Her real-life counterpart joined the agency before the Sept. 11, 2001, attacks, officials said, and served as a targeter — a position that involves finding targets to recruit as spies or for lethal drone strikes — in the CIA's station in Islamabad, Pakistan.
She was in that country when the search for bin Laden, after years of being moribund, suddenly heated up. After Obama took office, CIA operatives re-examined several potential trails, including al-Qaida's use of couriers to hand-deliver messages to and from bin Laden.
"After this went right, there were a lot of people trying to take credit," the former intelligence official said. But the female targeter "was one of the people from very early on pushing this" courier approach.
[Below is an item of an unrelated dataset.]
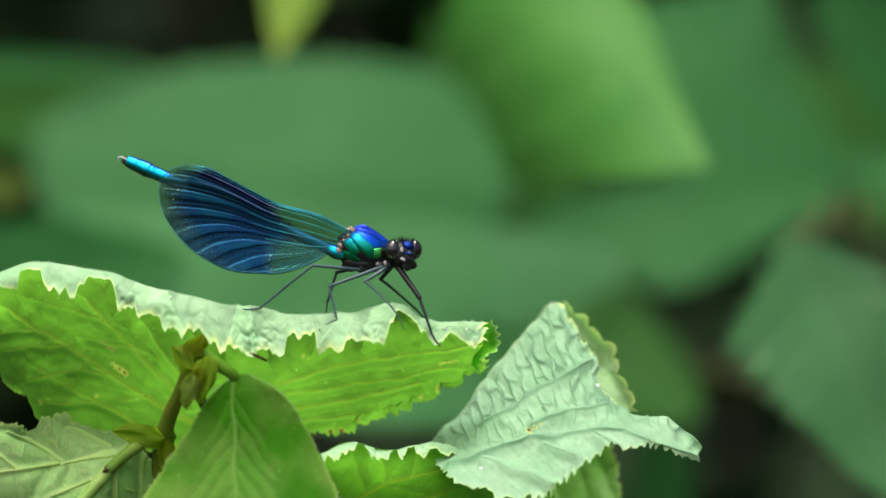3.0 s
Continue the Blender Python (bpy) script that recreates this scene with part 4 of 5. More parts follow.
def fly_wings():
    lead = [(-13.45, 0, 3.9), (-18.59, 0, 6.56), (-24.4, 0, 8.13), (-30.63, 0, 11.29), (-34.53, 0, 13.28), (-37.68, 0, 13.7)]
    fan1 = [(-13.94, 0, 3.24), (-19.42, 0, 5.4), (-25.23, 0, 7.06), (-31.46, 0, 10.21), (-36.44, 0, 12.04), (-40.51, 0, 12.53)]
    fan2 = [(-14.36, 0, 2.41), (-19.42, 0, 3.9), (-25.23, 0, 5.4), (-31.04, 0, 7.89), (-36.44, 0, 9.21), (-41.67, 0, 9.88)]
    fan3 = [(-14.61, 0, 1.74), (-19.42, 0, 2.74), (-24.82, 0, 3.9), (-30.63, 0, 5.56), (-36.02, 0, 6.23), (-40.59, 0, 5.73)]
    fan4 = [(-14.86, 0, 1.49), (-19.01, 0, 1.74), (-23.57, 0, 2.41), (-28.55, 0, 3.24), (-33.12, 0, 3.07), (-37.02, 0, 1.41)]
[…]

This spring, she was among a handful of employees given the agency's Distinguished Intelligence Medal, its highest honor except for those recognizing people who have come under direct fire. But when dozens of others were given lesser awards, the female officer lashed out.
"She hit 'reply all' " to an e-mail announcement of the awards, a second former CIA official said. The thrust of her message, the former official said, was: "You guys tried to obstruct me. You fought me. Only I deserve the award."
Over the past year, she was denied a promotion that would have raised her civil service rank from GS-13 to GS-14, bringing an additional $16,000 in annual pay.
Officials said the woman was given a cash bonus for her work on the bin Laden mission and has since moved on to a new counterterrorism assignment. They declined to say why the promotion was blocked.
The move stunned the woman's former associates, despite her reputation for clashing with colleagues.
"Do you know how many CIA officers are jerks?" the former official said. "If that was a disqualifier, the whole National Clandestine Service would be gone."